Positioning for the convergence ahead

The economic forces bearing down on young Americans are not random headwinds. They are structural shifts demanding strategic responses rooted in human capital theory and geographic flexibility. Clean energy and AI represent the twin engines of Schumpeterian creative destruction, and workers who build expertise at their intersection will command the highest premiums in the labor market through 2030 and beyond. Geographic arbitrage — leveraging remote work to capture Midwest and Southeast cost-of-living differentials — can accelerate wealth building by tens of thousands of dollars annually. Tax-advantaged accounts like Roth IRAs exploit the mathematical certainty that low current tax brackets and decades of compounding favor early, consistent investment.

The policy landscape matters too. Social Security's trust fund faces depletion by 2033, after which only 77% of benefits would be payable. Estate tax exemptions were permanently raised to $15 million per individual in 2025, further reducing checks on dynastic wealth concentration. These decisions shape the structural environment in which young people will build — or fail to build — financial security.
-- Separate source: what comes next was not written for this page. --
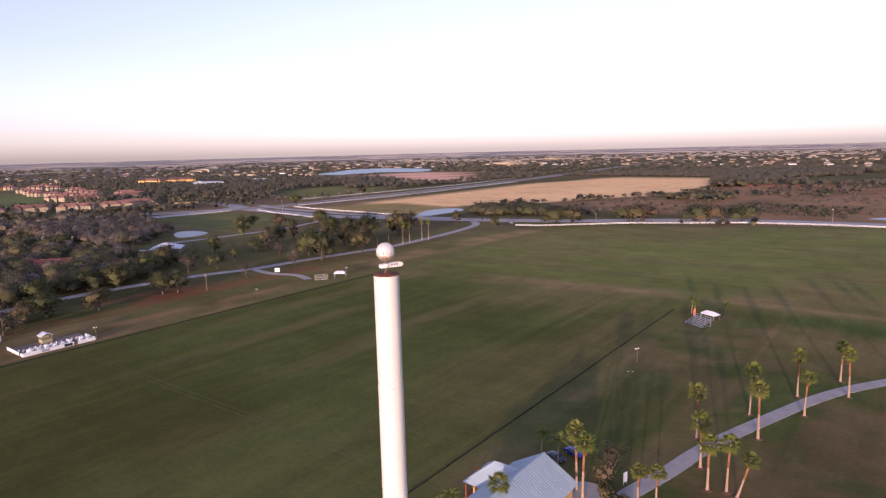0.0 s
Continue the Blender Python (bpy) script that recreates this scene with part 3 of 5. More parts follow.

The $124 trillion transfer will reshape American wealth over the next two decades. But the more consequential story is whether a generation armed with unprecedented access to markets, positioned at the frontier of two simultaneous technological revolutions, and motivated by economic necessity can build wealth through productivity and strategic positioning rather than inheritance alone. The data suggest they are already trying. Whether the structure of the economy lets them succeed is the defining economic question of the next decade.